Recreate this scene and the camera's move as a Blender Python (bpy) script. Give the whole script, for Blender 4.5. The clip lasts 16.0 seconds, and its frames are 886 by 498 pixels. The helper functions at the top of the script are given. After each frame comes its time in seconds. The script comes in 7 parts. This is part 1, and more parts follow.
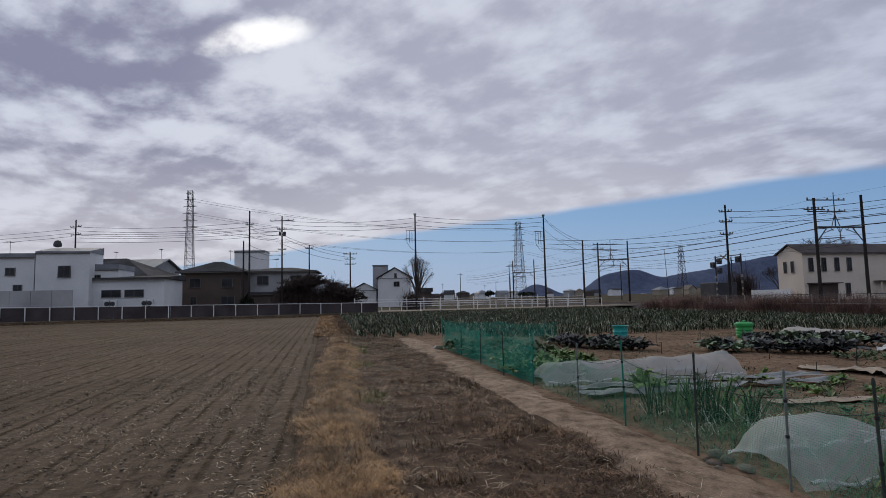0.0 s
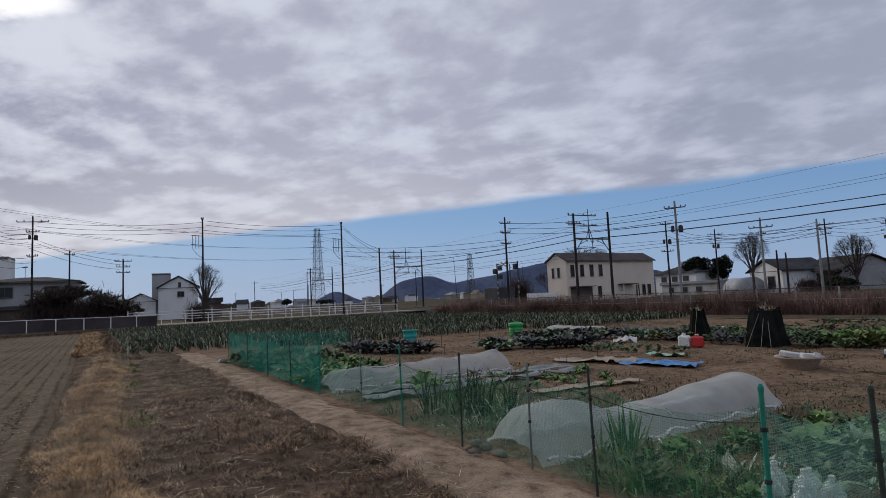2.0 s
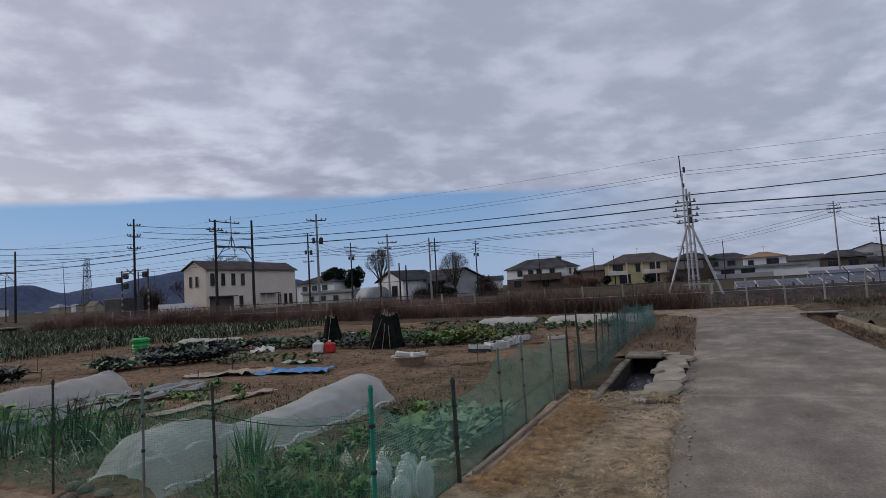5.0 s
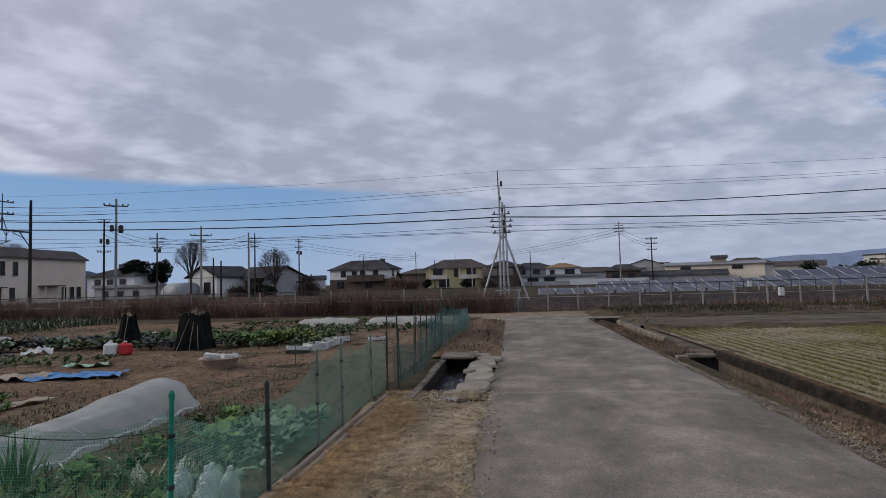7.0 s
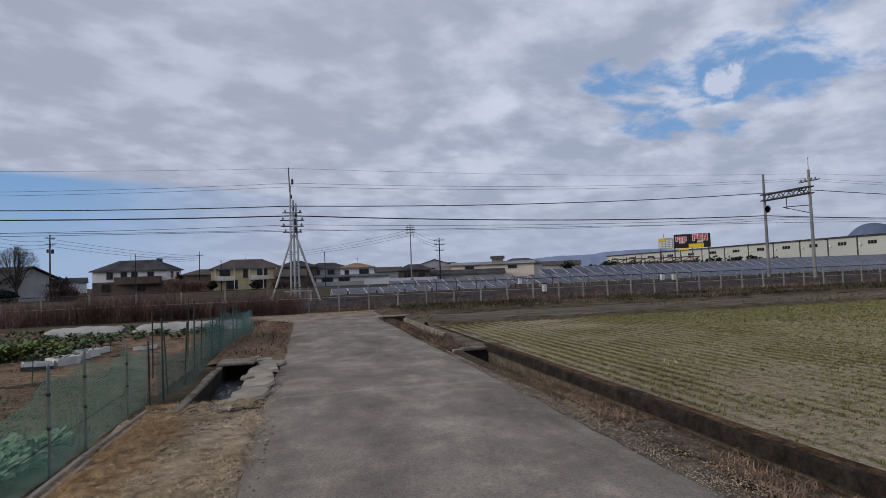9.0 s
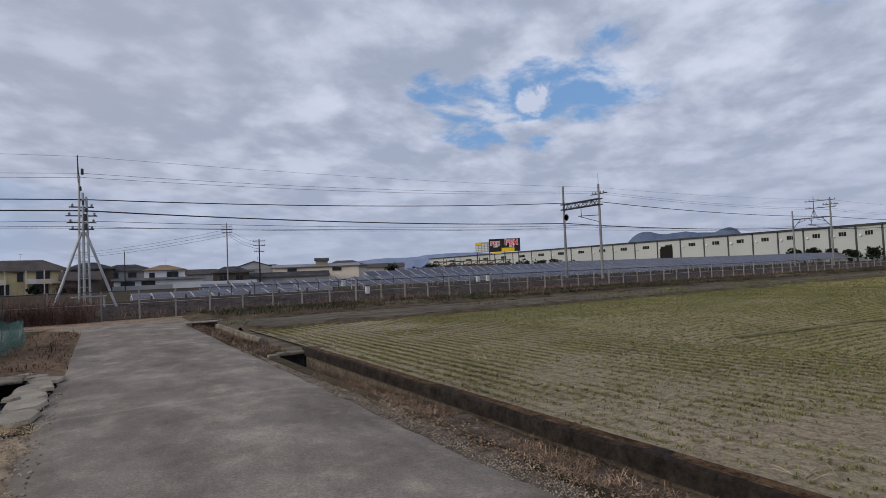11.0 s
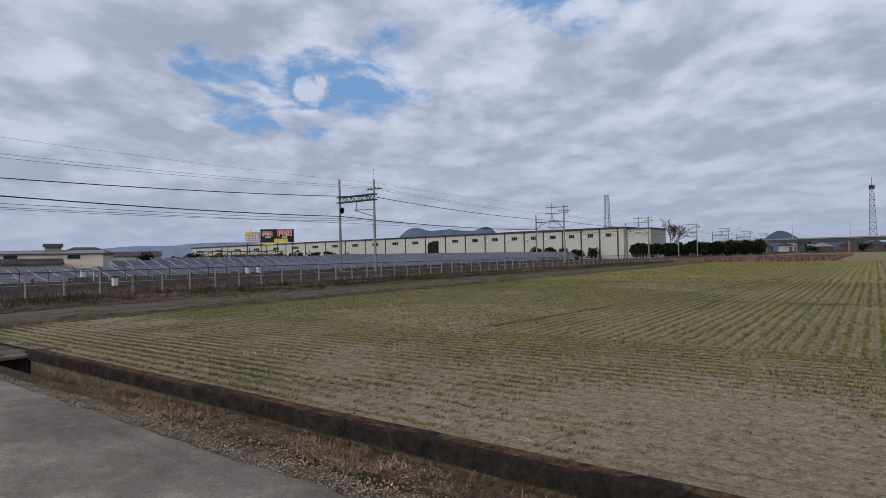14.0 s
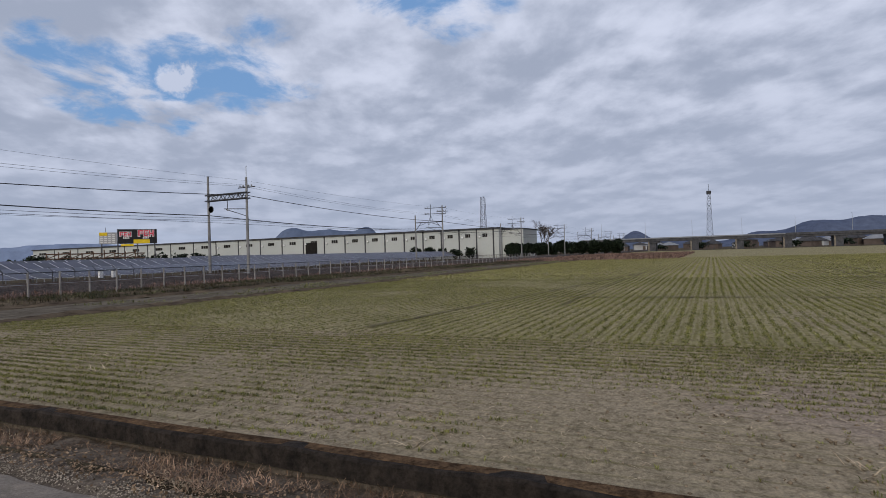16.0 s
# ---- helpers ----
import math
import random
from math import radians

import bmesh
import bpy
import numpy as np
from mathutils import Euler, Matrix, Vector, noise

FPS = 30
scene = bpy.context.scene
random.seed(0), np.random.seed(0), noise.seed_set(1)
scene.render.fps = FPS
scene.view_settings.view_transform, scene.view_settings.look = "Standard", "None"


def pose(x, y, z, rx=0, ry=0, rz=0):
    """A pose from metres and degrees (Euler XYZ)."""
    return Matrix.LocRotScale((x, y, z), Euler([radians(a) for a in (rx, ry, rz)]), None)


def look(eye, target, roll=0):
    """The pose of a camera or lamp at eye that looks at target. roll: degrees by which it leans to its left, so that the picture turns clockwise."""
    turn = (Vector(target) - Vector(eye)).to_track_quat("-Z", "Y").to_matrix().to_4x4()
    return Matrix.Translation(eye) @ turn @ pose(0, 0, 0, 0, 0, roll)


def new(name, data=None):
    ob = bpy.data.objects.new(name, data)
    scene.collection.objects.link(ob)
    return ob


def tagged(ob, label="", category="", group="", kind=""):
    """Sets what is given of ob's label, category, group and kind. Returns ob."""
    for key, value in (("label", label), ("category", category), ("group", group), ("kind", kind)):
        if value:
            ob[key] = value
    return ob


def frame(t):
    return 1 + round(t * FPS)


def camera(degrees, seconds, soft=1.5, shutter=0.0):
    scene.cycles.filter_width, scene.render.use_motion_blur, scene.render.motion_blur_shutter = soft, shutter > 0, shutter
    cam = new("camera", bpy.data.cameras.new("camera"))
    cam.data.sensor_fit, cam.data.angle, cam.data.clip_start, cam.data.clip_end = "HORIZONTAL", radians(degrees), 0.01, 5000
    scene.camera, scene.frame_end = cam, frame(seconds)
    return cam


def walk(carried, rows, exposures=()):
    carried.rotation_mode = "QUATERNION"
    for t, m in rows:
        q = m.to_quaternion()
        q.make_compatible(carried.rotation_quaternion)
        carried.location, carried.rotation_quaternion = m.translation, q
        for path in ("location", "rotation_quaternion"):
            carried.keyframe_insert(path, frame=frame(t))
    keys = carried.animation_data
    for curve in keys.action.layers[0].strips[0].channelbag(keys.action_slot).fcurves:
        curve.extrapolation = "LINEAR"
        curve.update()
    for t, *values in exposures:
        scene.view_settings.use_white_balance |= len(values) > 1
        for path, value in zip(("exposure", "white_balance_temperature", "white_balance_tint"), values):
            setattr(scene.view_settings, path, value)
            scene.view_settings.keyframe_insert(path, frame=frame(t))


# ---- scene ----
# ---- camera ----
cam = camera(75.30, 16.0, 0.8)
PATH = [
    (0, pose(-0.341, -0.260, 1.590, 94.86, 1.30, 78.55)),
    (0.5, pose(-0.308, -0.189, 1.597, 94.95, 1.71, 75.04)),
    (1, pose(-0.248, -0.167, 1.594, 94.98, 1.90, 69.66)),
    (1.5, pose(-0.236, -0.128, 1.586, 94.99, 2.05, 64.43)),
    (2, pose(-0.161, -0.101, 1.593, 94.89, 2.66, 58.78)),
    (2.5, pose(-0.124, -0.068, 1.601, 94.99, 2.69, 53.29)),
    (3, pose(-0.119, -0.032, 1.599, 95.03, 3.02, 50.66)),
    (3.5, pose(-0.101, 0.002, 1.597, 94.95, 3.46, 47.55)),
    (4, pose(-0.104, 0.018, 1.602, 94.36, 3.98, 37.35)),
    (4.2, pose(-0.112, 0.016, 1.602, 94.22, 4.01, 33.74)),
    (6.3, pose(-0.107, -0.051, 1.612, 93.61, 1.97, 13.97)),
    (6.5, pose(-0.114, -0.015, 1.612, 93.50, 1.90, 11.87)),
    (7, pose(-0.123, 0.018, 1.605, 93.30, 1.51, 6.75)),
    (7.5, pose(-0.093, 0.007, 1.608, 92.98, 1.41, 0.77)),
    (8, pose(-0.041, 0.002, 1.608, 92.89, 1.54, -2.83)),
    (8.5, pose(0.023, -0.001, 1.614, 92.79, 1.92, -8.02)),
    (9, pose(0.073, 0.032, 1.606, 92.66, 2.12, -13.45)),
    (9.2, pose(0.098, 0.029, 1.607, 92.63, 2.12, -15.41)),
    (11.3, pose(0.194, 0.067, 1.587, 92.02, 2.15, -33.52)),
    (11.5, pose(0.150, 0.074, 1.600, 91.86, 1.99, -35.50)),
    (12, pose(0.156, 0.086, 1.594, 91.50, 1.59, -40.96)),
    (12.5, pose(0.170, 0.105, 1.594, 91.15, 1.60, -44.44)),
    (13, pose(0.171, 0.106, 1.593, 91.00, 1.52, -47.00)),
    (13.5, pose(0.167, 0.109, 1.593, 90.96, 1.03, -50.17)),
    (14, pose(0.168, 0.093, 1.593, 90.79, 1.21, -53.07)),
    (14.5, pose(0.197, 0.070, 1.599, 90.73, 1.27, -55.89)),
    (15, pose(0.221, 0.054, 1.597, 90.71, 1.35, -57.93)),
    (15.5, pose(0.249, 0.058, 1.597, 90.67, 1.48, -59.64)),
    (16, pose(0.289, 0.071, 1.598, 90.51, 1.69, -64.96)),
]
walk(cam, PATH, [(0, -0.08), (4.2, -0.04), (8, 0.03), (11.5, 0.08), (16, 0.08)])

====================

> _Given problem_
Find every line that includes the string "random". Report how many there are and nothing else.

> _Written answer_
2